Ah, the age-old debate! It really boils down to a trade-off between upfront cost and downstream flexibility. Here’s a glimpse into what I’ve observed works for different teams:
Early Transformation (ETL Focus):
Pros:
-Clean and Fast Models: Models receive pre-processed, analysis-ready data, leading to faster training and potentially simpler model architectures.
-Reduced Redundancy: Transformations are defined and executed once, avoiding repetition across multiple models.
-Improved Data Governance: A centralized ETL process can enforce data quality standards and consistency.
-Resource Optimization: Heavy lifting is done in dedicated infrastructure optimized for ETL.
Cons:
-Reduced Flexibility: Changes to transformations require modifying the ETL pipeline, which can be time-consuming and impact all downstream processes.
-Potential for Information Loss: Aggregations or filtering done too early might discard information that could be useful for specific modeling tasks later.

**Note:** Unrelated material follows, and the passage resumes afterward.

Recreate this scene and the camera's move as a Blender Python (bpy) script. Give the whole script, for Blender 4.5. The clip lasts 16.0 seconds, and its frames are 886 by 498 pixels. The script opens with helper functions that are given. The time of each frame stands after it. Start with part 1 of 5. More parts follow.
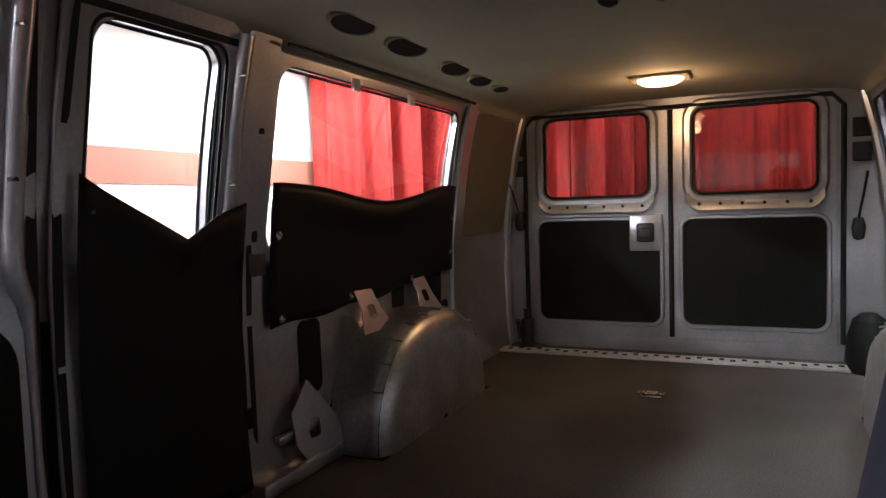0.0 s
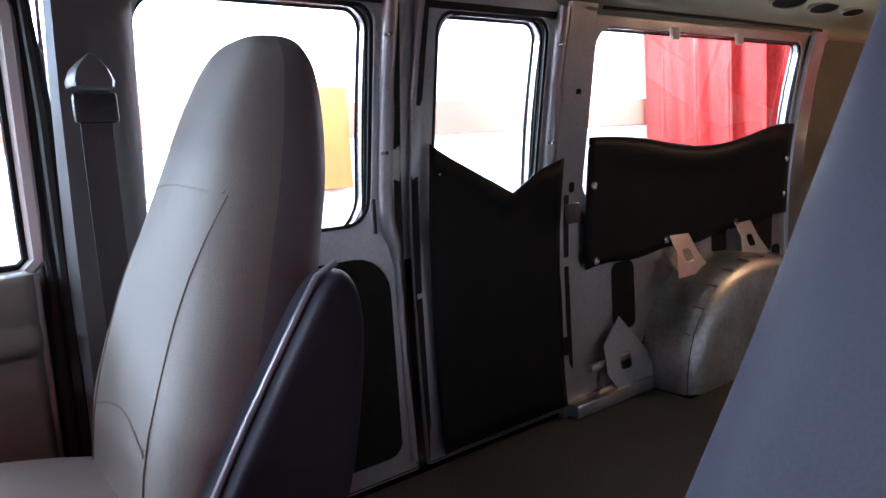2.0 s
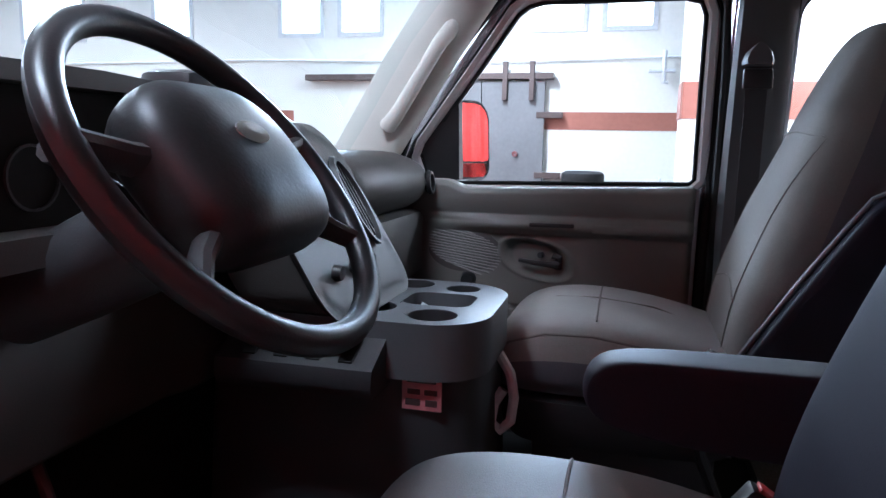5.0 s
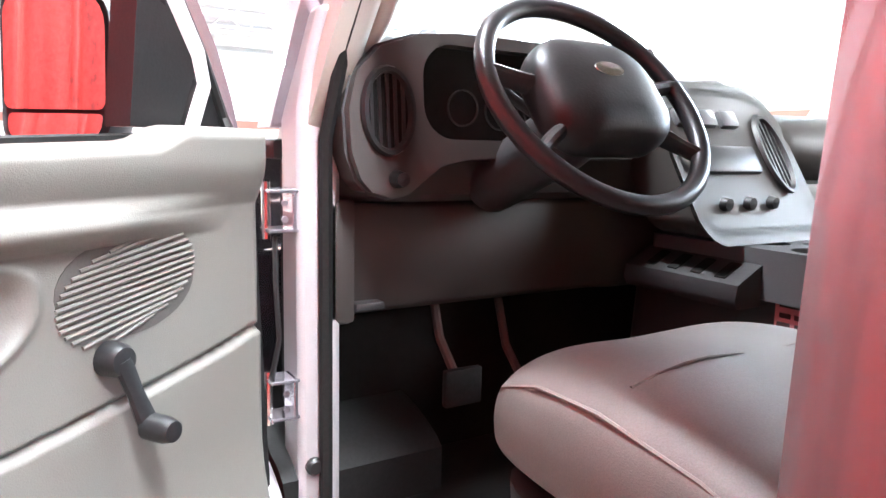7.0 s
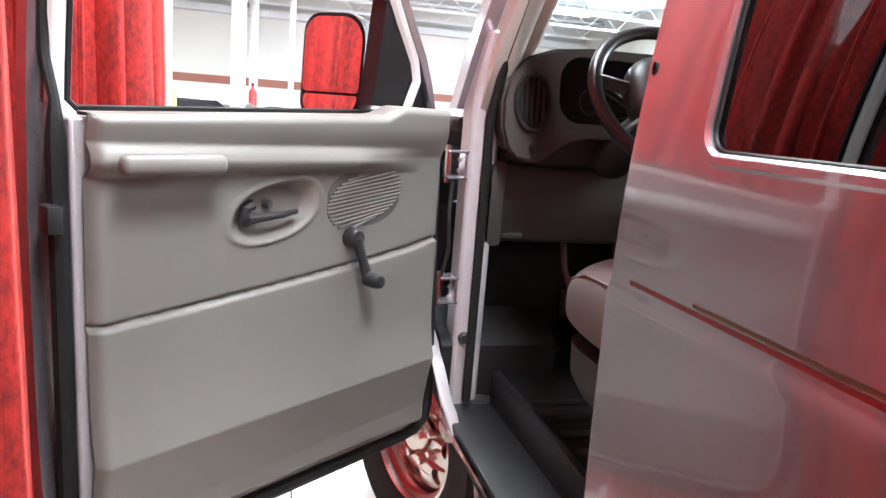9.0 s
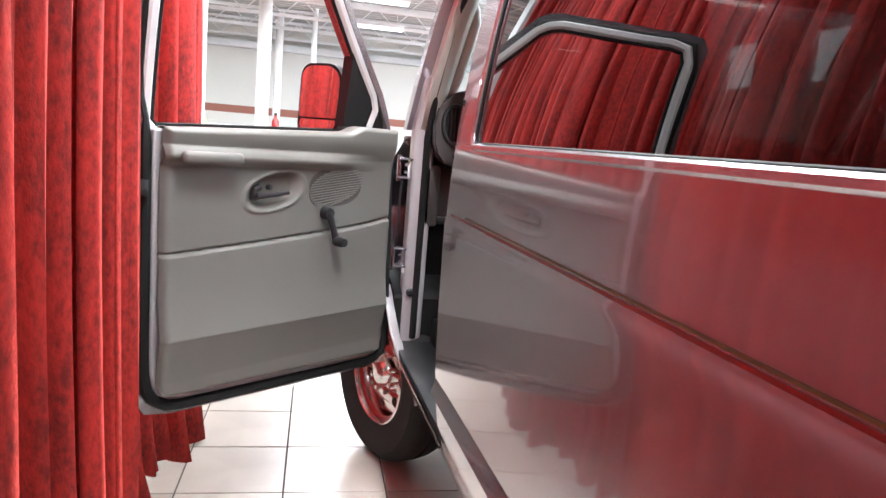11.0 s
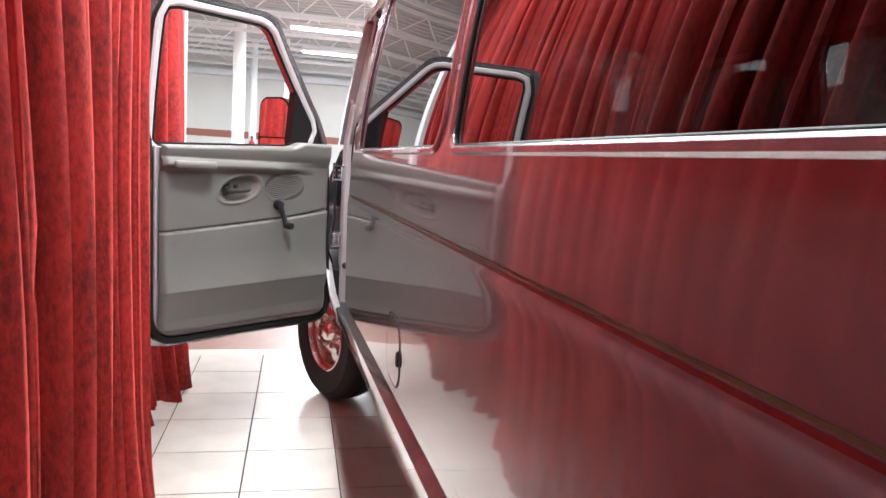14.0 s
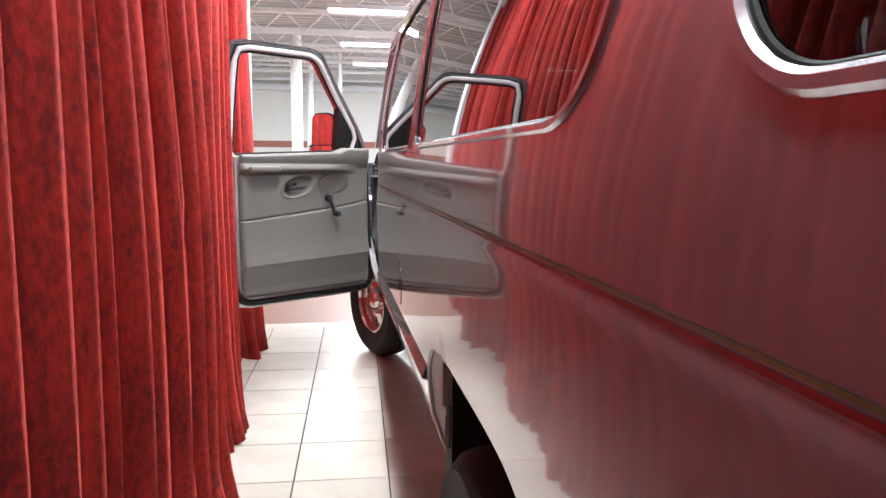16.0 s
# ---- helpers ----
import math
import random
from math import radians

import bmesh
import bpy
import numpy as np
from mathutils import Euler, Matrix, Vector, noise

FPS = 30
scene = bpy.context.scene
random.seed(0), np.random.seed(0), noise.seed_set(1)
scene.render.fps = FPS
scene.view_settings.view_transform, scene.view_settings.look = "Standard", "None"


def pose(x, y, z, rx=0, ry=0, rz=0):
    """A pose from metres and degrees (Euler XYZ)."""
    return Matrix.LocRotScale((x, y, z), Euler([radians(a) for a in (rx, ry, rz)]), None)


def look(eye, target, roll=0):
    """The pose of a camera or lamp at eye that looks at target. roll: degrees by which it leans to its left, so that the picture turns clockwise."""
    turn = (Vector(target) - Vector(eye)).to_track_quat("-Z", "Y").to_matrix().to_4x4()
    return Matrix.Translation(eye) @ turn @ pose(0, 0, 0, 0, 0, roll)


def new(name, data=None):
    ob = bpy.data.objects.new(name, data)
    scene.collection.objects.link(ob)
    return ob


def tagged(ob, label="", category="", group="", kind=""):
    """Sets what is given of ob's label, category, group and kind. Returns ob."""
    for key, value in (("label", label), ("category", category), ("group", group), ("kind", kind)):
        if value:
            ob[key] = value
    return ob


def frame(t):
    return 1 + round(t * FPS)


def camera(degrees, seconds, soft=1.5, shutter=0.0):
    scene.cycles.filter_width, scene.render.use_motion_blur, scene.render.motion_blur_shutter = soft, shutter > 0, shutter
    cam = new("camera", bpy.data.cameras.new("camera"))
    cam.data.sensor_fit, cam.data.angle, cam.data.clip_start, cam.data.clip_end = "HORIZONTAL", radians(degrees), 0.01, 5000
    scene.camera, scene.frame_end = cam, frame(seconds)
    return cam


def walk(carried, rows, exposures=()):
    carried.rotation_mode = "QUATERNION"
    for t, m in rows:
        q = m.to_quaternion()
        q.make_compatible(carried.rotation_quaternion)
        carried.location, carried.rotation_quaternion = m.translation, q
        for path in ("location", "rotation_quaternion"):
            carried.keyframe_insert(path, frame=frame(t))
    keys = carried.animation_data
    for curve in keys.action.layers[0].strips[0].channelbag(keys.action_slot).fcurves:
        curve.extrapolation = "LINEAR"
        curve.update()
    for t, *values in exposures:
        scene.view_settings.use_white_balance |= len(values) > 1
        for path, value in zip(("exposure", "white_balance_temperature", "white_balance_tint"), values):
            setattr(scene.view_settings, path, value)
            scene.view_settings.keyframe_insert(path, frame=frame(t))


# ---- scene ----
from mathutils import geometry

cam = camera(65.0, 16.0)
PATH = [
    (0, (-0.38, -1.125, 1.51), (0.447, -2.942, 1.386), -1.8),
    (0.2, (-0.390, -1.120, 1.53), (0.469, -2.912, 1.33), -2.1),
    (0.5, (-0.442, -1.114, 1.541), (0.518, -2.855, 1.323), -2.8),
    (1, (-0.498, -1.121, 1.578), (0.678, -2.72, 1.334), -3.2),
    (1.5, (-0.524, -1.087, 1.596), (0.871, -2.494, 1.323), -3.2),
    (2, (-0.581, -1.028, 1.584), (0.995, -2.226, 1.301), -3.7),
    (2.5, (-0.625, -0.982, 1.599), (1.079, -1.98, 1.281), -3.5),
    (3, (-0.773, -0.924, 1.567), (1.051, -1.696, 1.286), -2.5),
    (3.5, (-0.843, -0.945, 1.55), (1.079, -1.465, 1.291), -0.9),
    (4, (-0.877, -0.942, 1.555), (1.086, -1.202, 1.27), 0.8),
    (4.2, (-0.976, -0.955, 1.545), (1.004, -1.07, 1.278), 0.6),
    (4.5, (-1.084, -0.961, 1.561), (0.892, -0.878, 1.261), 1.2),
    (4.7, (-1.125, -0.982, 1.544), (0.837, -0.734, 1.243), 1.2),
    (4.9, (-1.165, -0.992, 1.521), (0.77, -0.581, 1.227), 1.1),
    (5, (-1.179, -0.998, 1.511), (0.737, -0.502, 1.219), 1.1),
    (5.2, (-1.226, -1.044, 1.509), (0.624, -0.346, 1.211), 1.6),
    (7.3, (-1.325, -1.545, 1.386), (-0.469, 0.233, 1.058), 2.1),
    (7.5, (-1.321, -1.611, 1.415), (-0.589, 0.211, 1.035), 2.9),
    (8, (-1.375, -1.761, 1.419), (-0.823, 0.118, 1.012), 3.5),
    (8.2, (-1.422, -1.833, 1.415), (-0.893, 0.054, 1.016), 3.7),
    (10.3, (-1.445, -2.527, 1.384), (-0.954, -0.622, 1.026), 5.6),
    (10.5, (-1.383, -2.646, 1.378), (-0.943, -0.724, 1.041), 4.9),
    (11, (-1.378, -2.892, 1.382), (-0.926, -0.967, 1.081), 4.8),
    (11.5, (-1.339, -3.116, 1.385), (-0.898, -1.188, 1.093), 4.5),
    (12, (-1.329, -3.317, 1.37), (-0.865, -1.395, 1.063), 4.4),
    (12.5, (-1.319, -3.536, 1.359), (-0.841, -1.621, 1.036), 4.0),
    (13, (-1.284, -3.645, 1.347), (-0.809, -1.733, 1.003), 3.7),
    (13.5, (-1.288, -3.724, 1.337), (-0.791, -1.817, 0.997), 3.6),
    (14, (-1.294, -3.876, 1.354), (-0.796, -1.954, 1.111), 3.5),
    (14.5, (-1.284, -4.081, 1.345), (-0.797, -2.159, 1.082), 2.8),
    (15, (-1.329, -4.338, 1.355), (-0.843, -2.429, 1.005), 2.2),
    (15.5, (-1.318, -4.614, 1.354), (-0.896, -2.685, 1.037), 0.9),
    (16, (-1.239, -4.76, 1.335), (-0.914, -2.803, 1.086), 0.5),
]
walk(cam, [(t, look(e, g, r)) for t, e, g, r in PATH],
     [(0.0, 0.35, 6200, 8), (0.6, 0.5, 5700, 9), (2.0, 1.2, 5350, 9), (3.0, 0.75, 5350, 8), (4.0, 0.35, 5450, 8), (5.2, 0.05, 5350, 8), (7.3, 1.9, 6200, 8), (8.2, 1.3, 6200, 8), (10.3, 0.6, 6300, 8), (12.0, 0.45, 6300, 8), (16.0, 0.35, 6300, 8)])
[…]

-“One-Size-Fits-All” Challenge: Transformations might not be optimal for every modeling objective.
Deferred Transformation (ELT/Modeling Focus):
Pros:
-Maximum Flexibility: Data scientists have more control over feature engineering and can tailor transformations to specific model requirements.
-Faster Iteration: Experimenting with different transformations is quicker as it’s contained within the modeling workflow.
-Preservation of Granularity: Raw data is kept longer, allowing for more diverse analyses and future use cases.
Cons:
-Computational Burden on Modeling Infrastructure: Training can become slower and more resource-intensive with complex, on-the-fly transformations.
-Potential for Inconsistency: Different teams or individuals might implement the same transformations in slightly different ways.
-Increased Complexity: Managing transformations within multiple modeling pipelines can become challenging.